An era of Johannesburg had wrapped itself around his soul. He spoke fondly of the past, of the Anglo American and Southern Prospecting glory days – but never allowed it to influence his immediate judgment – and this was reflected in his enthusiasm for his network that consisted of, quite literally, everyone. Seeking his counsel was an examination in measurement and fairness, something revealed in the quality of those he worked with following his official retirement from stockbroking.

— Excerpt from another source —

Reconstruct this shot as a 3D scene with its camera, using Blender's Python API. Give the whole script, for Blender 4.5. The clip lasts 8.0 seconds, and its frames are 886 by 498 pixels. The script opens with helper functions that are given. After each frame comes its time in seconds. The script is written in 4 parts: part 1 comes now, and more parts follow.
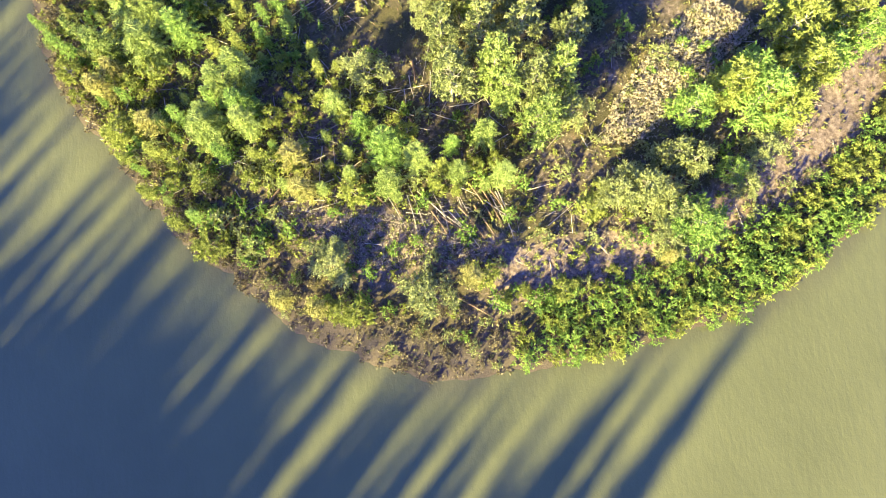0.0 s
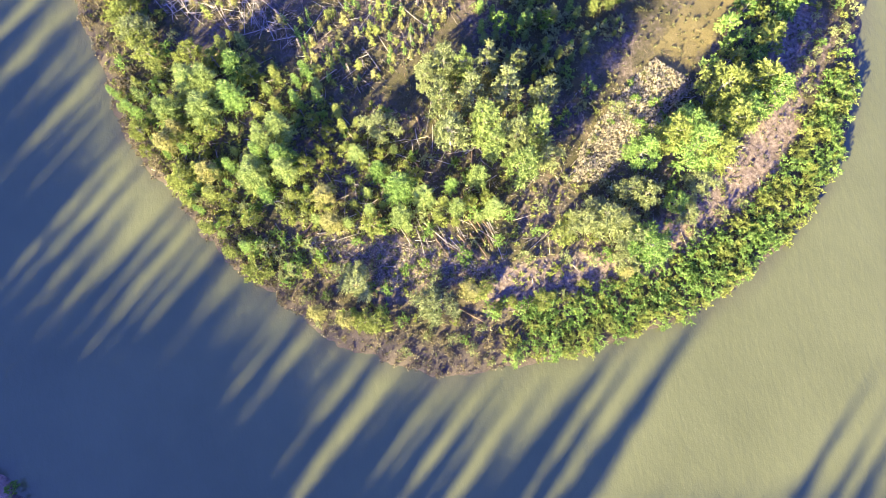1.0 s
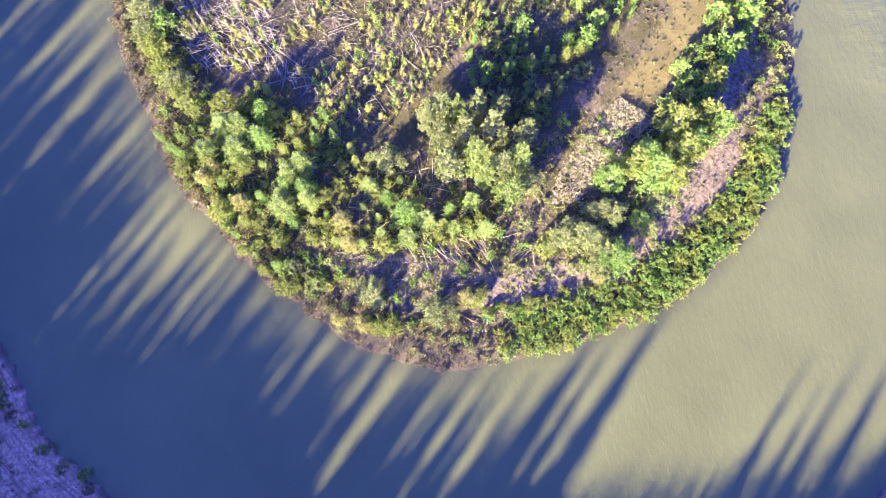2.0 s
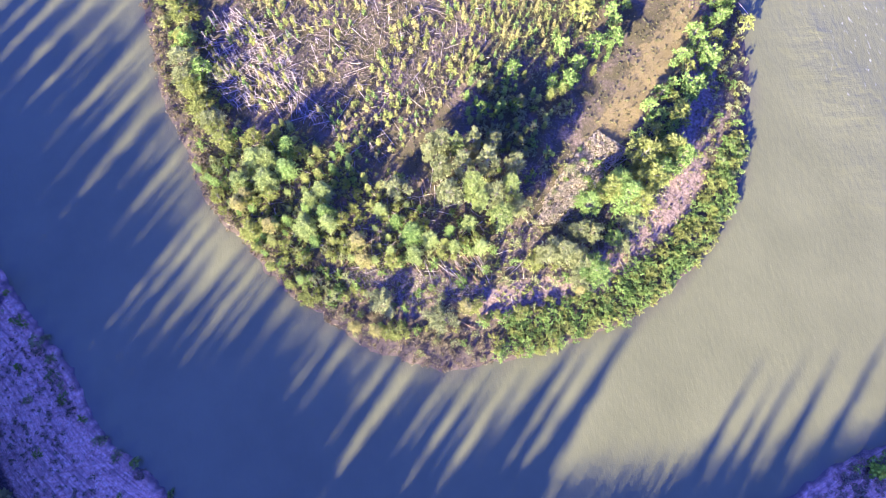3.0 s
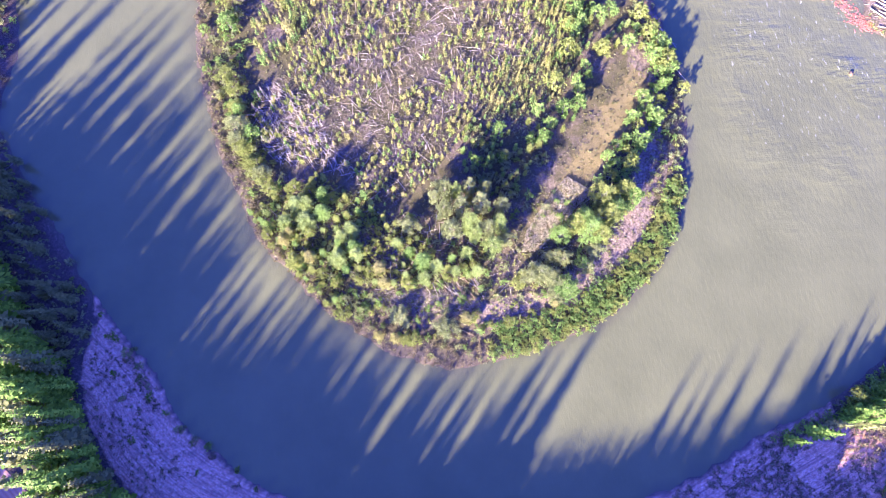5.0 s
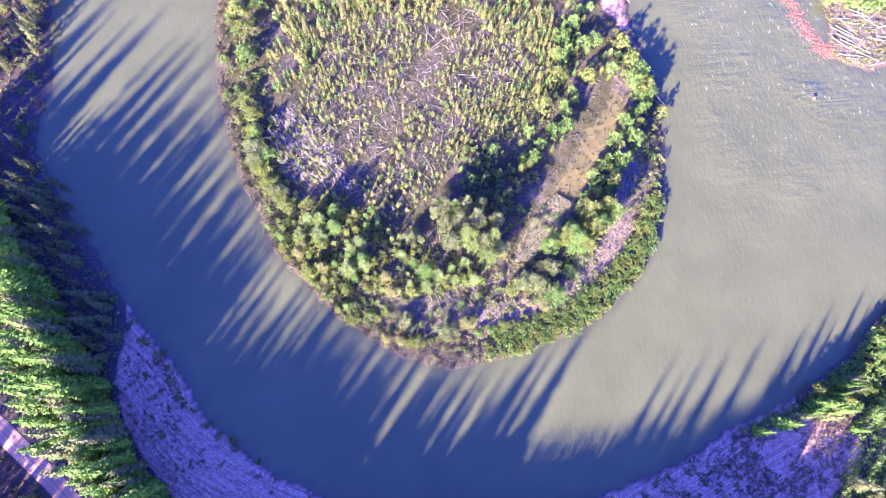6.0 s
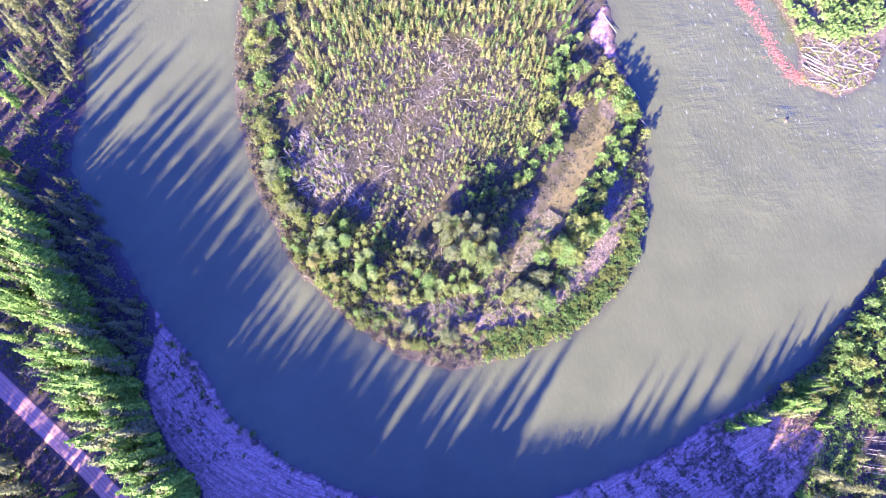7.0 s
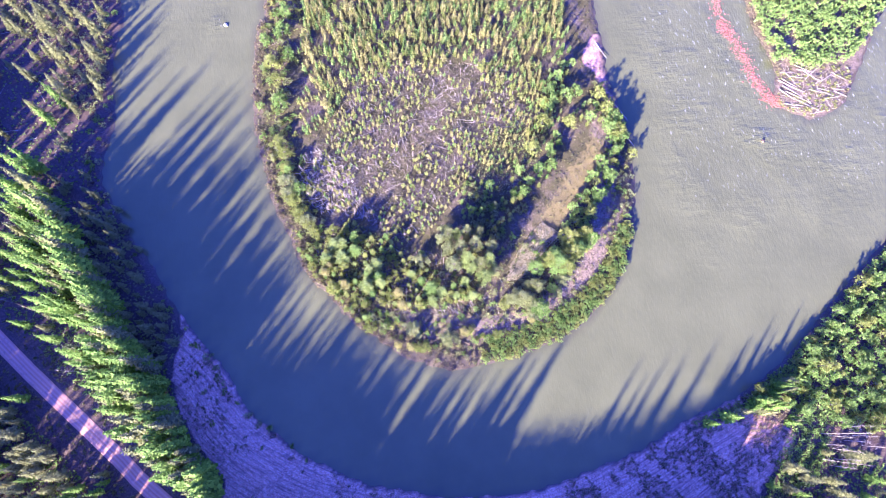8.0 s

During the past day I’ve read interviews of him during his time with Irish & Menell Rosenberg, long before we met. In the lines I see a man uninterested in the hysterical bluster of then-imminent democracy, a man eager to assess results, who believed, perhaps above all, in the theory of continuation, through the working parts of links that led to roundness and sense. An extraordinary communicator, he was kind to a fault and, despite the appearance of sometimes-wild hair and a battered car – both of which I always suspected were choreographed – was profoundly civilized and thoughtful.

Those who live and have lived through this unnaturally violent era of Johannesburg that has now spanned decades are required to say farewell more often than what one would consider just. What we know of this deeply damaged time we will never reconcile, even less understand, with the only small comfort being the theory of continuation, and the very great lives who have advocated it.